How 2018 Software is Different From 2004

During her presentation to class on Friday, Jetlore’s COO Montse Medina shared the story of how Jetlore got started, and specifically how software in 2018 is different from 2008. Her startup story remind me of my own.

In 2004, I co-founded CollectiveTrust Solutions to develop anti-phishing technologies. I was coming off of five years building the NetCaptor web browser, and some of my experiences there pushed me towards trying to keep end-users safe from phishing attacks.

Like Jetlore, our first product had its origins when a customer gave us data and asked us to help them solve a problem. My co-founder Blake Hayward was at a conference when a representative from America Online stood on top of a chair and issued an open call to potential vendors to help them detect phishing sites. AOL would share millions of URLs from emails reported as spam and vendors would tell them which ones were fraudulent. We were involved in a “bake-off” with some of the largest security companies in the world.

There was no cloud in 2004. I had leased dedicated servers on various occasions to manage downloads and run ad systems for NetCaptor, but those were fairly expensive. Inspired by recent advances in spam detection algorithms (Paul Graham published his seminal “A Plan for Spam” in August 2002), I built a simple statistical classier in Python that tokenized and classified URLs using hand-curated examples. Every day AOL would deliver a file with several million URLs that had been caught by their spam detection algorithms. We’d run it through the classifier and send back the highest risk URLs.

The classifier ran on a low-end generic PC running Linux in the corner of my office at home. I had a fast internet connection. A daily cron job would connect to AOL’s FTP server, download that day’s file, then run them through the classifier and send the results to AOL. My co-founder and I would review the results and spot check those we missed to add new training examples.

We didn’t win the bake-off outright, but we did well enough to stay in the game for close to two years. I also developed client-side (browser plugin) software that used content-matching to detect and warn users about phishing sites. We licensed that software to AOL in 2006 and soon after sold the company to MarkMonitor.

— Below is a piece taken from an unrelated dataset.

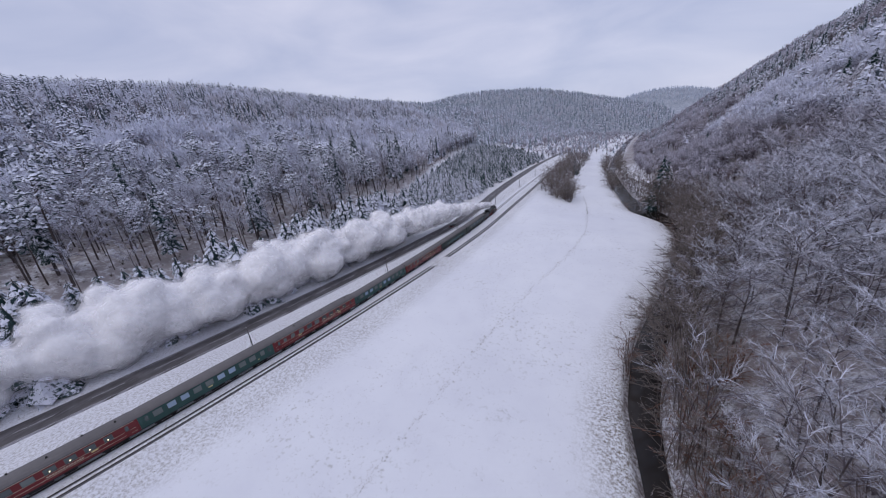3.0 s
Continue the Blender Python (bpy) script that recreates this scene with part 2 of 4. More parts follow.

If I was building this MVP today, I would take a very different approach than I did in 2004. There would be no little white PC clone in the corner. Among current cloud providers, I have the most familiarity with Amazon’s AWS offerings, so I’d start there.

First, I’d use S3 for blob storage and archiving the data from AOL. S3 has integrated support for server-side encryption for security.

I would still build the initial classifier in Python, but this time, I’d use a library like scikit instead of hand-coding the classifier. I would probably need to write a custom plugin for scikit to persist token info and would lean towards using DynamoDB for that.

I would use a Amazon Lambda scheduled function to do the daily data pull and push that data into S3. Another Lambda function would be listening to S3 events and would process the incoming file automatically, generating the list of riskiest URLs and delivering them to us and AOL.

After the MVP phase, I would develop a more robust workflow using some of other AWS technologies. Lambda has some limitations (5 minute execution limit, etc) so some functionality might need to move to a worker-queue system running in EC2. AWS also offers more advanced model-building tools and it would be worth investigating whether Comprehend (NLP and text analytics) would be valuable for extracting additional insights from our phishing URL corpus.

I appreciated Medina’s admonishment that not every technology should be a business. She reminded us that tech is easy, but business is hard. Like Medina at Jetlore, we should have started with a better handle on the business opportunity. And like Jetlore, we were very, very lucky to be successful.